それらの件について、関東学連にメールで問合わせましたが、返事はありませんでした。
そこで素人が勝手に考えてみました。公式の説明がないので仕方ありません。
4区と5区の距離については陸上雑誌に情報がありました。
今年の月刊陸上競技4月号に、4区は05年までは21.0kmだが、91回大会前の再計測で、4区+5区で41.7km、6区(=新5区)20.8kmと判明したため、41.7km−20.8kmという計算から4区は20.9kmと再定義された、という記事がありました。
再定義なんてものが出てきて、複雑ですね。
これは例えば、2区の距離表示が23.2kmだったのが再計測で23.1kmになるのと同じような現象と言えそうです。
再定義は再計測とは方法は違うものの、それまでとは同じコースだけど距離表示が変わります。

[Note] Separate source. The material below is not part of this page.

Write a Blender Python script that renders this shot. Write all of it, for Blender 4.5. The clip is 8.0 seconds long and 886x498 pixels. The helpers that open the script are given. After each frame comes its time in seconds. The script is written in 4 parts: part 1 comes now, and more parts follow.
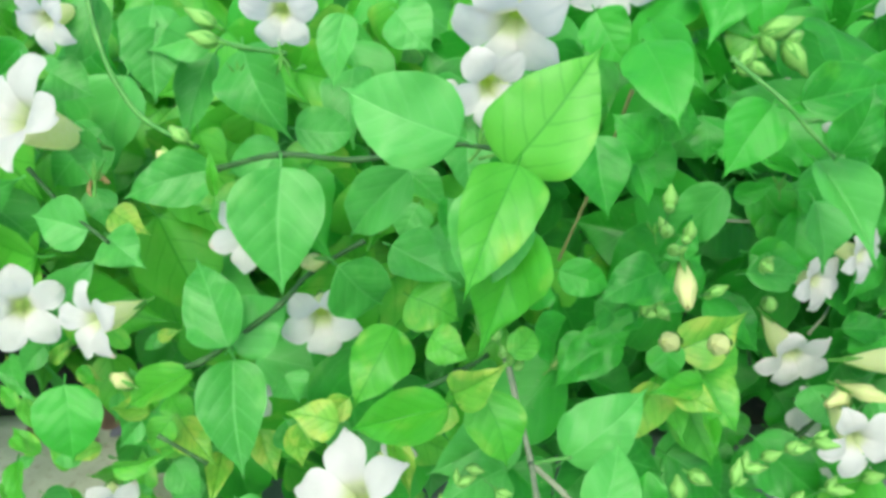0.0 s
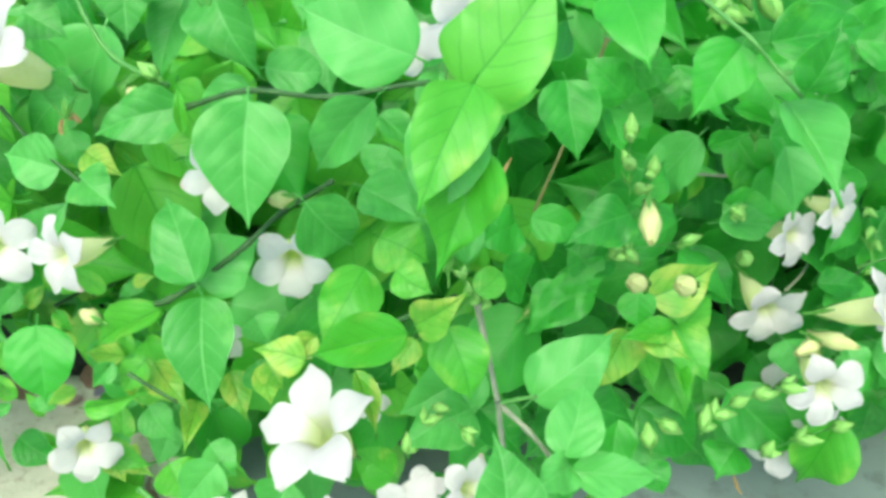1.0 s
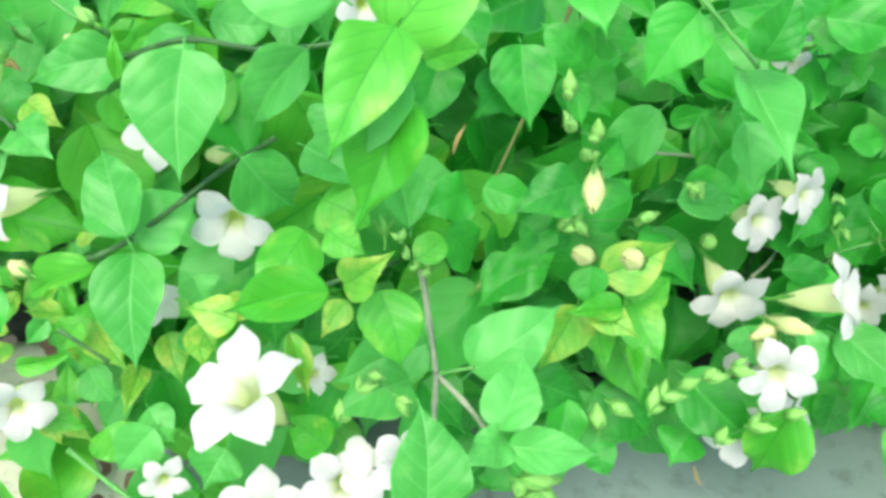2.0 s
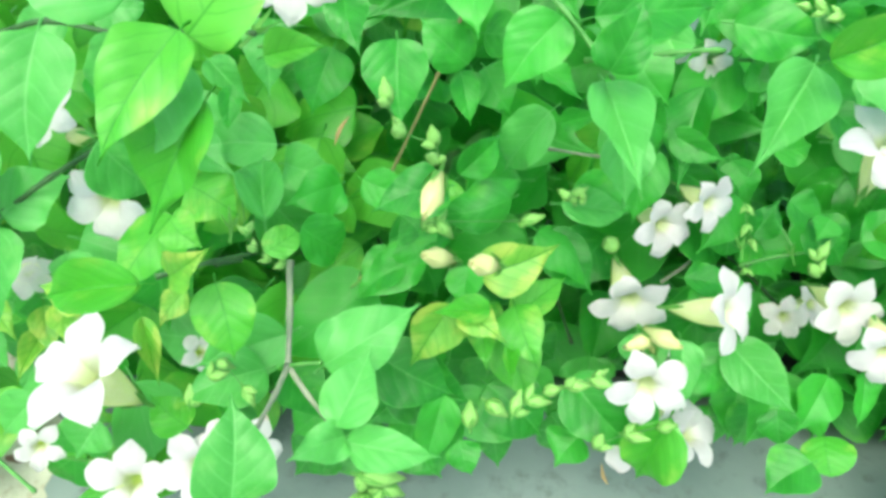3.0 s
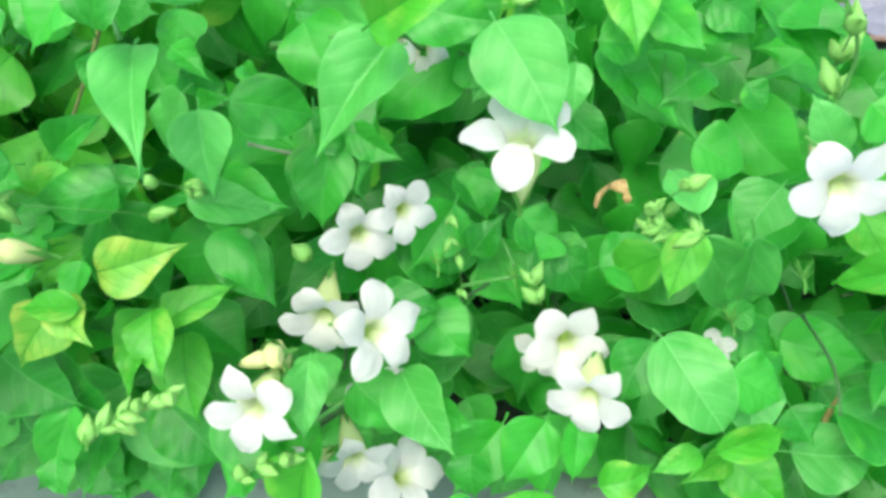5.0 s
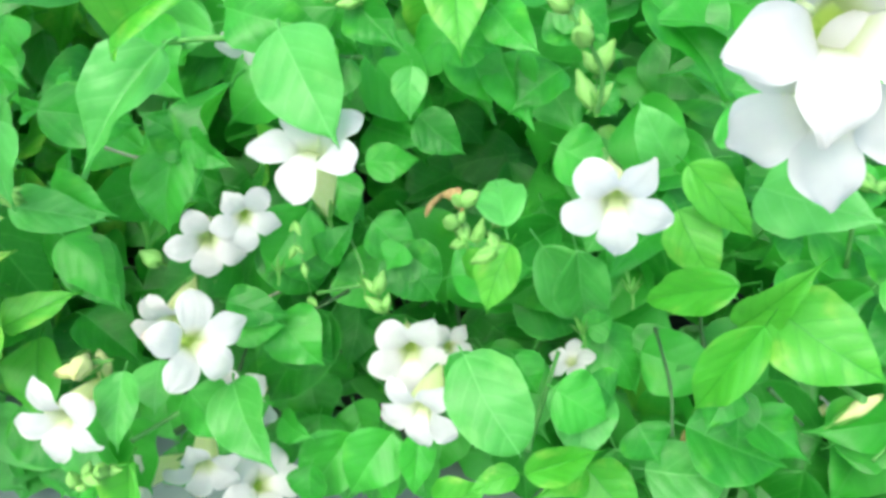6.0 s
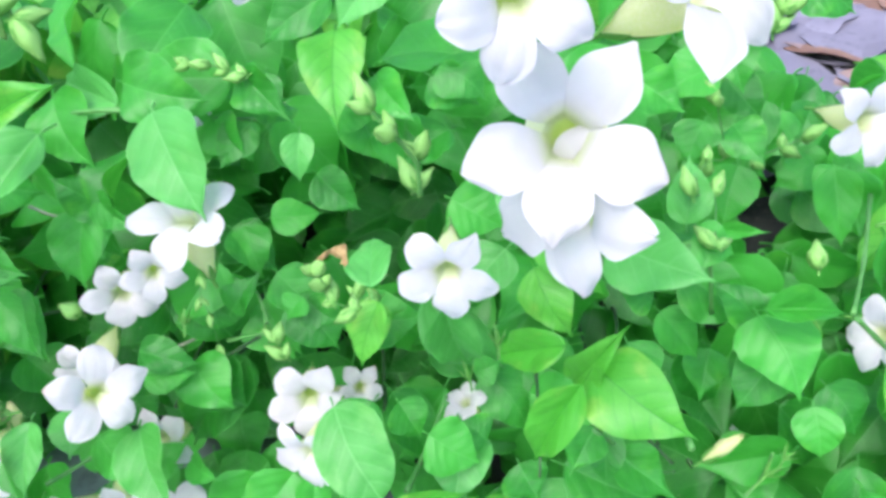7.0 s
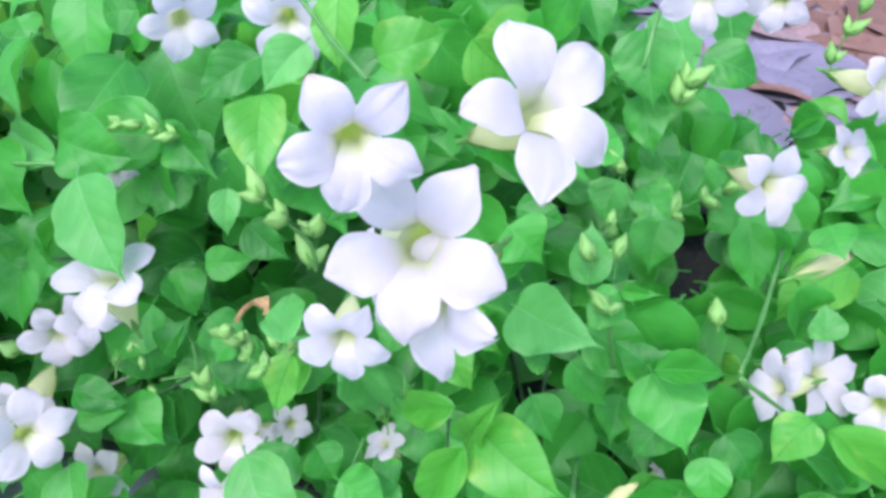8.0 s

しかしこれだけでは、16年大会の4区が18.5kmで17年大会の4区が20.9kmだから、延長されたのは2.4kmと考える事はできません。
なぜなら、再定義前と再定義後を比べているからです。
17年大会からの4区を20.9kmと再定義したならば再定義後の16年大会以前の4区の距離は何kmなのか?
逆に再定義前の17年大会の4区の距離は何kmなのか?
これらがわからない事には、今回の2017年大会の変更距離は何kmなのかはわからない訳です。
変更距離でもっとも有力なのは06年に4区、5区が変更された時の距離の2.5kmだと思います。
あの時は、再計測や再定義はなかったので、05年までの4区の距離である21.0kmと、06年からの4区の距離である18.5kmの差が変更された距離と考える事が出来るからです。
今回の変更は、昔の中継所の位置に戻る訳で、距離表示は違っても、変更距離は06年の時と同じ2.5kmと考えるのが一番筋が通っていると思います。
しかし、15年大会前に全区間の再計測が行われ、特に5区は23.4kmから23.2kmへと200mも距離表示が変わりました。
これも一種の再定義ですね。再計測をした結果、距離を定義し直したのです。
単純に考えて2.5kmの部分もそれまでより20mくらい短く再定義されたとしても不思議ではありません。
0.1km未満の距離については四捨五入されているでしょうから、20mのズレが四捨五入に影響を与えれば、2.5kmが2.4kmに変わる可能性もなくはないでしょう。
結局は、再定義前同士、再定義後同士で比較しない事にはわからず、現状では2.5kmか2.4kmの可能性が高いとしか言えません。
4区の区間記録の件については、完全に予想です。
06年の変更の時には、中継所のある鈴廣の工事も理由だと聞いたことがあります。
その工事の影響で目印などがなくなってしまい、05年までと全く同じラインがわからなくなってしまったのではないでしょうか。
ほぼ同じ場所でも、わずかでも中継ラインが違えば同コースとは認められないというならば、以前の4区の記録は復活しないのが筋なのかも知れません。
総合記録と往路記録がリセットされる件は、これはもう規定が変わったから、と考えるしかないと思います。
区間の距離が延長/短縮されても、他の区間で同じ距離の短縮/延長がされて、合計の距離が同じならば、総合、往路、復路のコースはそれまでと同一と、06年当時は「認められる」という規定で、現在は「認められない」という規定なのでしょう。
他には考えようがないです。
4区の延長と5区の短縮はとても嬉しいけど、どうもすっきりとしない部分の多い今回の距離変更ですが、次の箱根駅伝が開催されるまではまだ時間がありますから、陸上雑誌などの情報を待ちたいと思います。